Segregated-fit for small sizes.

  If the free list of the desired size is empty, split a free block
  from the size just above. (best-fit kicks in as the general strategy
  there.)

Best-fit tree structure

  Difference between strategy and policy: you could take from either
  ends in the doubly-linked lists.

  Gabriel: doubly-linked list consumes more space than singly-linked?
  Jean-Christophe: but those are free blocks of size >N, so you have
    plenty of metadata space available in the block itself.

  New idea: use a splay tree as the tree data-structure. (When
  Standish proposed this two-sided design in 1980, splay trees where
  not invented yet; Sleator and Tarjan, 1985.)

Optimization: empty free lists

  If you want to allocate a size whose free list is empty, you have to
  find the smallest bigger non-empty free list.

  Use a bitfield to know which free lists are non-empty.

  If all free-lists are empty, cut a piece from the smallest block of
  the larger-block tree.
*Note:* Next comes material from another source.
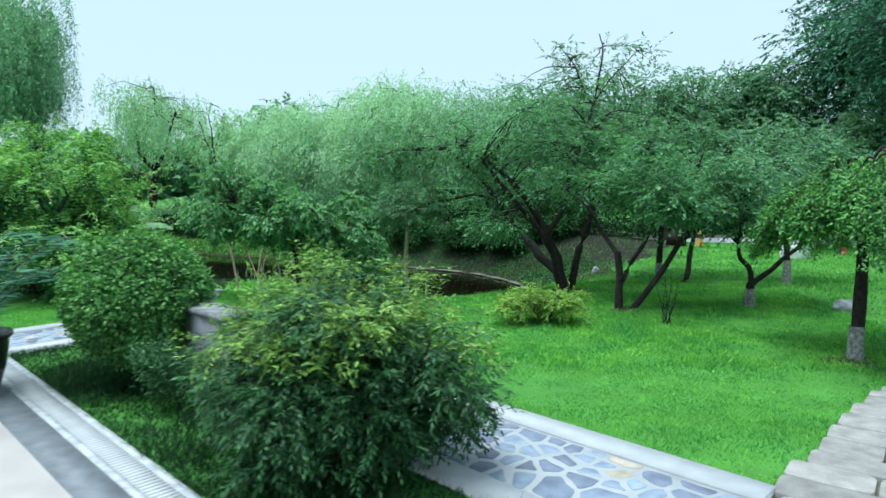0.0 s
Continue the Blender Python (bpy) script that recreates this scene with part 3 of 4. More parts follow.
def shrubs():
    # golden maple shrub
    lobes = lobes_in((0.05, 0, 0.36), (0.92, 0.62, 0.2), 30, 0.15, 0.4, -0.5)
    plant("golden_shrub", 1.27, 11.75, "low spreading shrub with yellow-green leaves", "shrub", [((0, 0, -0.05), (-0.25, 0, 0.35), 0.03, 0.02, 0.03, 0.05), ((0.05, 0, -0.05), (0.4, 0.1, 0.35), 0.025, 0.015, 0.03, 0.05), ((0, 0, 0), (0, 0.2, 0.4), 0.02, 0.012, 0, 0.05)],
          lobes, "golden", count=8500, size=(0.06, 0.024), per=10, limb=0.01, shell=0.2, reach=0.24, droop=0.3)
    # nandina beside the path
    lobes = lobes_in((-0.05, 0, 0.82), (1.12, 0.95, 0.82), 90, 0.27, 0.6, -0.95)
    tips = lobes_in((-0.05, 0, 1.2), (1.2, 1.0, 0.66), 60, 0.16, 0.6, 0.0)

    def add_tips(ob, pts):
        c = Build()
        at, way = sprays(tips, 15000, 11, 0.26, 0.2, 0.2)
        leaves(c, at, way, 0.06, 0.018)
        put("young_leaves", c, M["nandina_tip"], ob, "yellow-green young shoots")
    plant("nandina_shrub", -0.6, 5.6, "dense fine-leaved evergreen shrub with yellowish tips", "shrub",
          [((rng.uniform(-.25, .25), rng.uniform(-.25, .25), -0.05), (rng.uniform(-.7, .7), rng.uniform(-.6, .6), rng.uniform(0.9, 1.5)), 0.014, 0.007, 0, 0.04) for _ in range(12)],
          lobes, "nandina", count=56000, size=(0.07, 0.021), per=12, limb=0.006, shell=0.15, reach=0.26, droop=0.45, more=add_tips)
    # clipped round bush
    lobes = [((0, 0, 1.08), (0.82, 0.82, 0.76))] * 5 + lobes_in((0, 0, 0.95), (0.62, 0.62, 0.62), 40, 0.22, 0.9, -0.8)
    plant("round_bush", -3.75, 7.85, "clipped dome-shaped evergreen bush", "shrub", [((0, 0, -0.05), (0.1, 0, 0.6), 0.05, 0.03, 0, 0.03), ((0.1, 0, 0), (-0.3, 0.2, 0.6), 0.03, 0.02, 0, 0.03), ((0, 0, 0), (0.35, -0.2, 0.6), 0.03, 0.02, 0, 0.03)],
          lobes, "box", count=40000, size=(0.056, 0.036), per=9, spray=0.035, limb=0.012, shell=0.86)
    # small reddish shrub between the two
    lobes = lobes_in((0, 0, 0.55), (0.4, 0.35, 0.35), 14, 0.18, 0.6)
    plant("nandina_shrub", -2.85, 6.95, "thin fine-leaved shrub with brownish leaves", "shrub", [((0, 0, -0.05), (0.1, 0, 0.6), 0.012, 0.006, 0, 0.05), ((0.05, 0, -0.05), (-0.2, 0.1, 0.6), 0.012, 0.006, 0, 0.05)],
          lobes, "nandina", count=3500, size=(0.05, 0.018), per=9, spray=0.06, limb=0.005, shell=0.2)
    # bare-stemmed rods in the lawn
    ob = root("twig_shrub", 3.42, 11.85, 0, "thin upright leafless-stemmed shrub on the lawn", "shrub")
    t, c = Build(), Build()
    for _ in range(9):
        e = (rng.normal(0, 0.17), rng.normal(0, 0.17), rng.uniform(0.55, 0.95))
        p = bend((rng.normal(0, 0.05), rng.normal(0, 0.05), -0.03), e, 0, 0.03)
        tube(t, p, 0.011, 0.004, 5)
        leaves(c, p[3:] + rng.normal(0, 0.03, (4, 3)), rng.normal(0, 1, (4, 3)), 0.06, 0.025)
    put("stem", t, M["bark"], ob, smooth=True)
    put("crown", c, M["nandina"], ob)


def vine_mound():
    """A high mound of climbing vine with pinnate leaves."""
    ob = root("vine_mound", -9.7, 14.2, 0, "tall rounded mound of climbing vine with bright green leaflets", "vine")
    lobes = lobes_in((0, 0, 1.88), (2.3, 2.3, 2.2), 150, 0.36, 0.7, -0.85) + lobes_in((1.75, -0.5, 0.85), (1.0, 1.35, 0.85), 46, 0.36, 0.7)
    t = Build()
    pts = stems(t, [((rng.uniform(-.4, .4), rng.uniform(-.4, .4), -0.1), (1.8 * math.cos(a), 1.8 * math.sin(a), rng.uniform(1.2, 2.8)), 0.04, 0.015, 0.5, 0.06) for a in np.linspace(0, 5.6, 8)], 6)
    branches(t, pts, lobes[::3], 0.014, 2, 0.1)
    put("stem", t, M["bark"], ob, smooth=True)
    c = Build()
    # compound leaves: pairs of leaflets along drooping stalks
    p, d = [], []
    for ce, r in lobes:
        q, w = ball_points(42, 0.72)
        p.append(q * r + ce)
        d.append(unit(w / np.asarray(r)))
    p, d = np.concatenate(p), np.concatenate(d)
    axis = unit(d * 0.9 + rng.normal(0, 0.4, p.shape) + [0, 0, -0.35])
    side = unit(np.cross(axis, [0, 0, 1.0]))
    at, way = [], []
    for k in range(6):
        for sgn in (-1, 1):
            at.append(p + axis * (0.04 + 0.046 * k) - [0, 0, 0.004 * k * k])
            way.append(side * sgn + axis * 0.35 + [0, 0, -0.15])
    at.append(p + axis * 0.33)
    way.append(axis)
    leaves(c, np.concatenate(at), np.concatenate(way), 0.068, 0.034, tilt=0.12, rand=0.08, rich=True, face=np.tile(d * 1.3 + rng.normal(0, 0.35, d.shape), (13, 1)))
    put("crown", c, M["vine"], ob)
    for k in range(16):
        a = rng.uniform(-1.6, 1.0)
        z0 = rng.uniform(0.5, 2.8)
        r0 = 2.35 * math.sqrt(max(0.1, 1 - ((z0 - 1.85) / 2.4) ** 2))
        st = np.array([r0 * math.cos(a), r0 * math.sin(a), z0])
        out = np.array([math.cos(a + rng.normal(0, 0.5)), math.sin(a + rng.normal(0, 0.5)), rng.uniform(-0.3, 0.6)])
        sh = Build()
        path = bend(st, st + out * rng.uniform(0.4, 0.8), rng.uniform(-0.1, 0.12), 0.06, 9)
        tube(sh, path, 0.009, 0.004, 5)
        shoot = put("shoot", sh, M["palebark"], ob, "pale bare shoot")
        lv = Build()
        leaves(lv, np.repeat(path[4:], 3, 0), rng.normal(0, 1, (15, 3)), 0.08, 0.04, rich=True)
        put("leaves", lv, M["vine"], shoot)
    # inner mass of leaves, its dark green painting the shade inside the mound
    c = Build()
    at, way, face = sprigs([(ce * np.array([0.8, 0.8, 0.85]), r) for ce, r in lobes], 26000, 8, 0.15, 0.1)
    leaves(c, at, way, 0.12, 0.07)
    put("inner_leaves", c, M["dark"], ob, "inner leaves coloured dark to stand for the mound's shade")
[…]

In most cases, this block can stay where it
  is in the tree, so this is very fast.

Removing a free block during sweeping (coalescion)

Some benchmark results.

  Very good results: better than both other policies.

  Some cases are pathological for either next-fit or first-fit, and
  they work well with best-fit.

  (Jane Street benchmarks results are reportedly very good but the
  code is not public. Alain Frisch tried on both internal Lexifi
  programs and synthetic code. We could/should try on Coq and Why3.)

Conclusions

  I have to add Jacques-Henri to the Credits line.


Questions

  Francesco: regarding the benchmarks, you are explaining the result
    of the benchmark by saying that the collection is called more often
    in the best-fit case.

    In my experience, common GCs try to allocate before they make
    a collection. If they can allocate they don't have to do
    a collection.

  Damien: OCaml's GC is incremental, so it collects on the fly. The
    space_overhead parameter decides the ratio of program time
    vs. incremental-collection time.

  Francesco: you say most allocations are small, why can't they be
    stack-allocated?

    Gabriel: the minor GC is very fast (decrement and check), not much
    slower than a stack allocation. 

    Gabriel: has someone worked on stack-allocation optimizations?

    Damien: I don't know.

  Kim: the Java people switched from Hotspot to G1. Jean-Christophe
    has a (synthetic) program that is 4x as slow with G1.

    Do you think we may have the same problem where more workloads are
    sensibly slower?

    Jean-Christophe: my program was allocating larger and larger
      arrays (10*N, for N from 1 to K), with only the last array being
      live.

    Damien: sounds like a worst-case for fragmentation.

  Jacques-Henri: perhaps the worst-case for best-fit is if the
    distribution of allocations is completely random.
 
    Damien: maybe we could try that and see what happens.

  Jean-Christophe: when the allocater is calling malloc, what are the
    size of blocks asked to malloc?

  Damien: it used to be fixed sizes, but now it's a percentage of the
    heap size. The percentage was designed to avoid issues in next-fit
    (amortizing the cost of the complete list traversal). We could
    probably go back with fixed-increments with best-fit now.

  Jean-Christophe: you start with one large block in the splay
    tree. When you malloc a new block, you put it on the free list and
    then you split.

    If you never malloc, you repeatedly split from the initial
    allocation and the splay tree has only one node.

  Gabriel: do you need more reviews? (Catching issues, and also
    increasing the number of people who are familiar with the
    implementation.)

    Damien: I don't know.

  Gabriel: could you integrate some of your slides in the code as
    documentation comments?

  Jacques-Henri: what I used to understand the invariants is the
    "check" function that spells out the invariants.

    I think it would be good to make all the invariants and the
    purposes of the data-structures explicit in the code.